Ben Tippetts, who’s an intelligence analyst with the department, says every call is different. “I think that just keeps us on our toes,” Tippetts said on Wednesday.

But for Tippetts, the reasons behind showing up every day to the job remains the same. “Being able to help victims and help witnesses solve cases and bring people to justice is what motivates me,” he explained.

Tippetts isn’t out on patrol. Instead, he works inside the department’s "Real Time Crime Center" — a tool designed to help officers solve cases as they happen.

The department launched the Real Time Crime Center in January 2025. The department says the center now operates seven days a week during their busiest hours. Police say they are among a few agencies using this kind of system.

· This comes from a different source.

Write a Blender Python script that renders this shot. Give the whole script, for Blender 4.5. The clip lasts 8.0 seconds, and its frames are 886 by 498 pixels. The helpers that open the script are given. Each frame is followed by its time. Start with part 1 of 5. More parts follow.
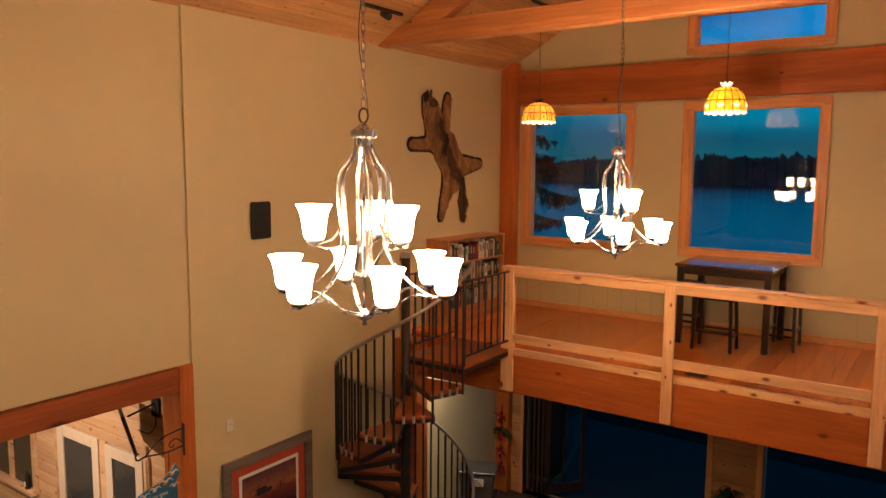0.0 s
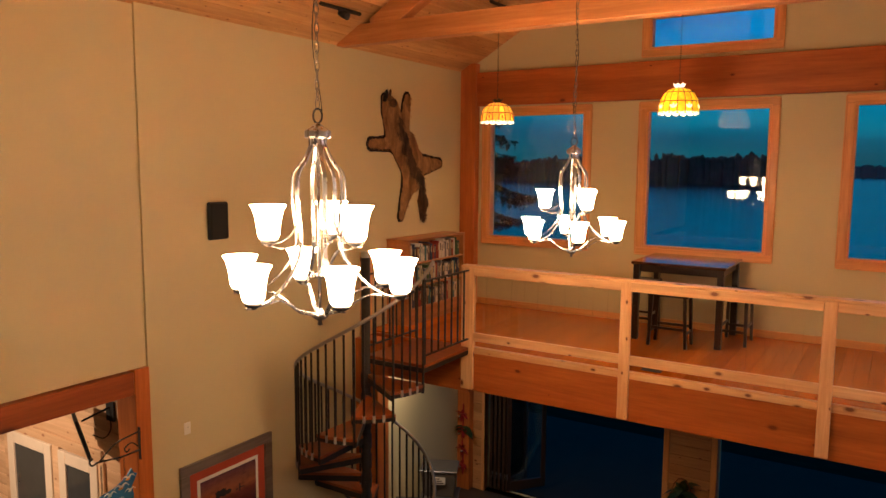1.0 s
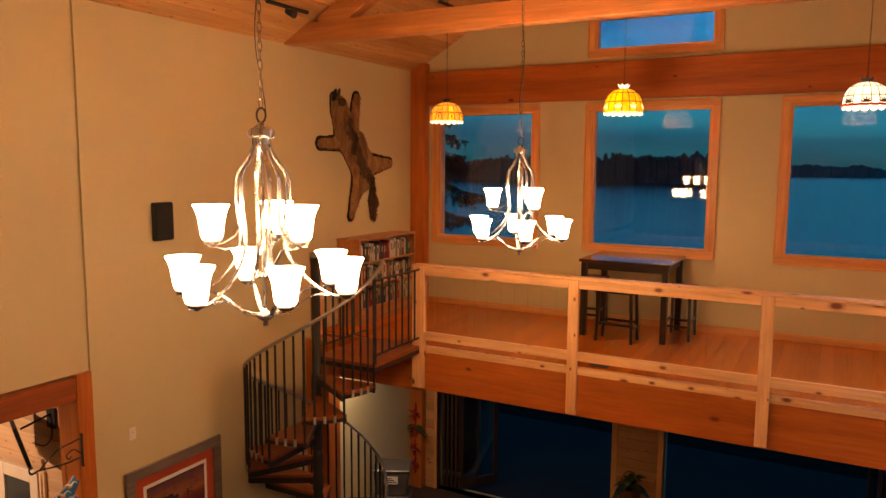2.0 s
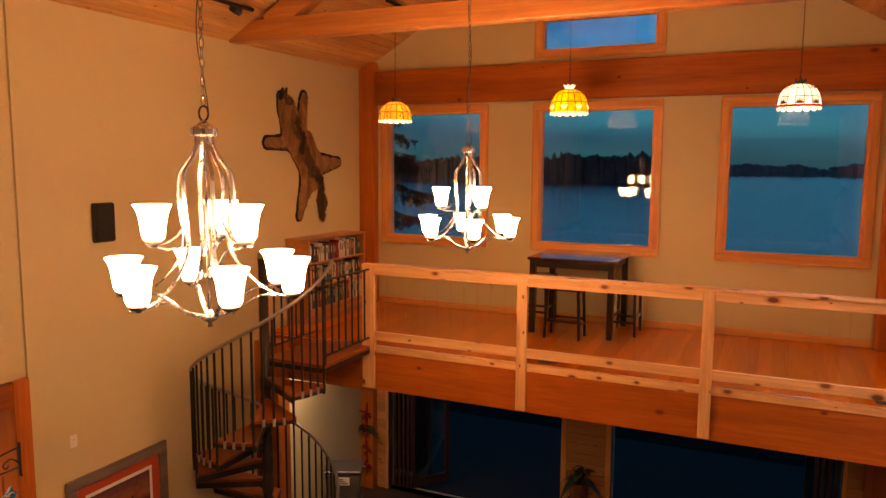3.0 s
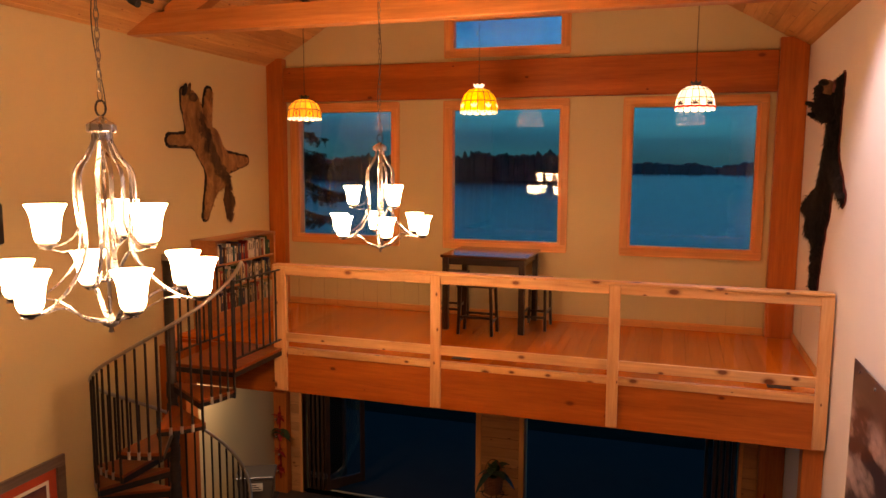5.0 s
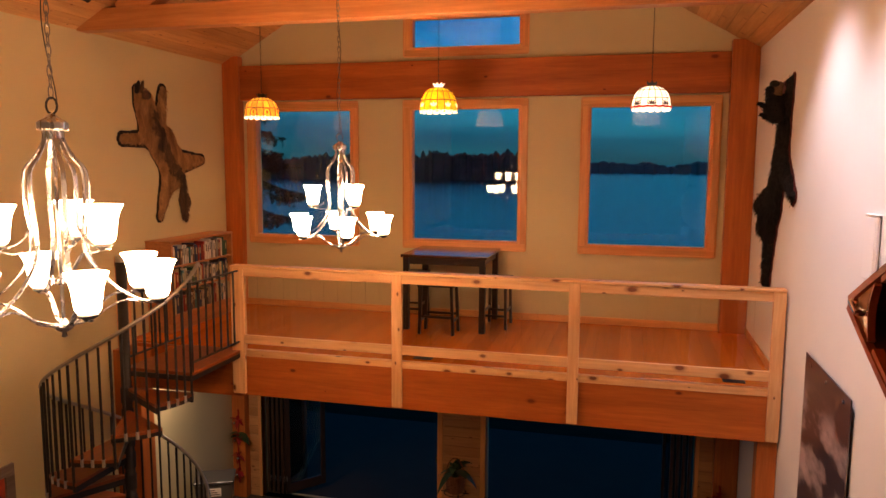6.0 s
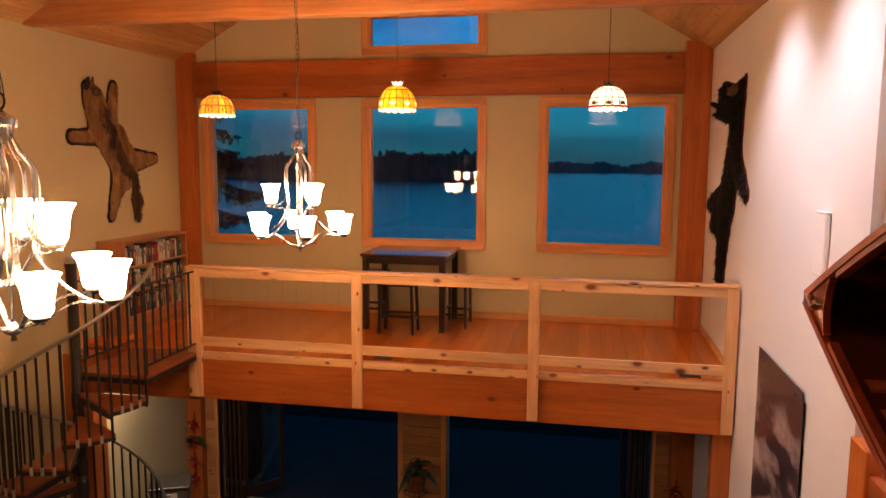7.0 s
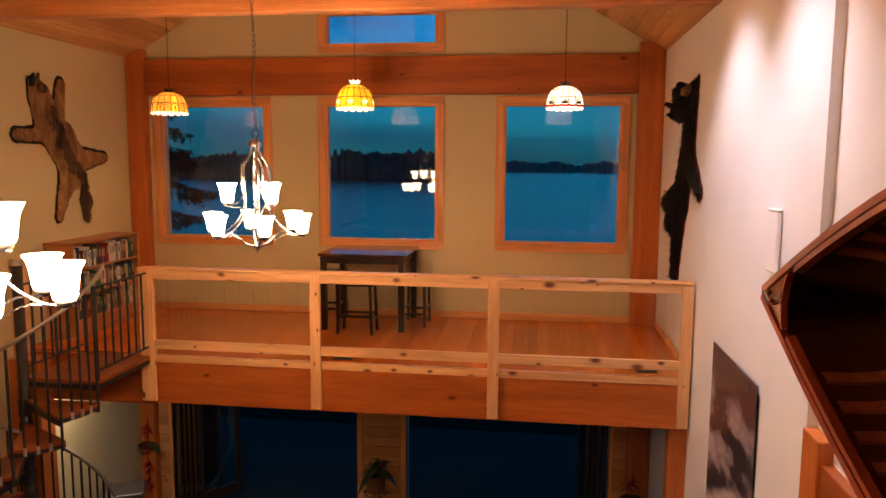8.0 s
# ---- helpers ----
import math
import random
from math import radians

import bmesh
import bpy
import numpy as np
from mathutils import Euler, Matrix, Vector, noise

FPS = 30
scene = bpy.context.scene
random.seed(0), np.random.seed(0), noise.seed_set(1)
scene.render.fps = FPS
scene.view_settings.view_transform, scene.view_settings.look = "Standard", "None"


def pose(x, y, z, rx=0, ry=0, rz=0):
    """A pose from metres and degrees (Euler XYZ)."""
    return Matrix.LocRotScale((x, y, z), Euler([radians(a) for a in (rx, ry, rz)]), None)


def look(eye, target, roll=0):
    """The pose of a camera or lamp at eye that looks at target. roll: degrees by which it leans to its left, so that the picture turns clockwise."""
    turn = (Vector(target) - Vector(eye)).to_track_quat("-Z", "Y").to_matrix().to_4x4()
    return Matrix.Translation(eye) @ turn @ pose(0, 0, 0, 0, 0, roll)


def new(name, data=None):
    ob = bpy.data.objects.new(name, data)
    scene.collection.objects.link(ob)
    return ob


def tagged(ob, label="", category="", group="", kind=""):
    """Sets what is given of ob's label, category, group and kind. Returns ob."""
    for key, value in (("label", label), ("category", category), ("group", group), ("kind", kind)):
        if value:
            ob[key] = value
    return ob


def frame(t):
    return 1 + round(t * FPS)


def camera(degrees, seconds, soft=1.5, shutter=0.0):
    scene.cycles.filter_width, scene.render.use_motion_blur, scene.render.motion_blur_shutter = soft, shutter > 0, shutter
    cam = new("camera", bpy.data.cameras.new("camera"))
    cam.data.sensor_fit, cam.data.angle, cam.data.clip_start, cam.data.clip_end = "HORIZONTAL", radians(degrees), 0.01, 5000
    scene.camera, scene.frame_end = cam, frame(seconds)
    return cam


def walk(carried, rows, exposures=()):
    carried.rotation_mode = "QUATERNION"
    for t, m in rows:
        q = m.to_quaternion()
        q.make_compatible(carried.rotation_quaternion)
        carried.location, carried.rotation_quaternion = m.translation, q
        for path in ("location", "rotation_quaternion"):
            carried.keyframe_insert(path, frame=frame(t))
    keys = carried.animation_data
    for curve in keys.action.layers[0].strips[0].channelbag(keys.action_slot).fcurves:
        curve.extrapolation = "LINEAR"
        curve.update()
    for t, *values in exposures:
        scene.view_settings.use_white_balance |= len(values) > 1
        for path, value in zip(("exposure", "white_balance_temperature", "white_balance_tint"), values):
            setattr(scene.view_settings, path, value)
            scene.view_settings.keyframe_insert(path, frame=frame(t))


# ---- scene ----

On Wednesday, the department answered community questions about the center during its monthly “Ask the Chief” meeting which was live streamed on Facebook. One resident asked how the process works. “When a call comes out that I think I can help on, I’ll typically flip on their body cameras,” Tippetts explained. “This sends an alert to the officer that we’re following along and watching in real time.”

As officers respond in the field, analysts like Tippetts are already digging into databases and gathering information. “There’s now often cases where we can get a suspect arrested the same day,” he said. “And oftentimes that suspect might still be in possession of evidence, which can also help with that case.”

Before the center launched, the process looked different: a call came in, an officer responded, then the case moved to a detective. Analysts were brought in later.

“It saves many, many hours of investigation,” Tippetts explained.

“For so long, our officers have been one part of the puzzle, and our intelligence analysts have been another,” Roxeanne Vainuku, a spokesperson for West Valley City police said. “What this Real Time Crime Center has done is bring those two puzzle pieces together and connect them in a way that benefits the community in an unheard-of way.”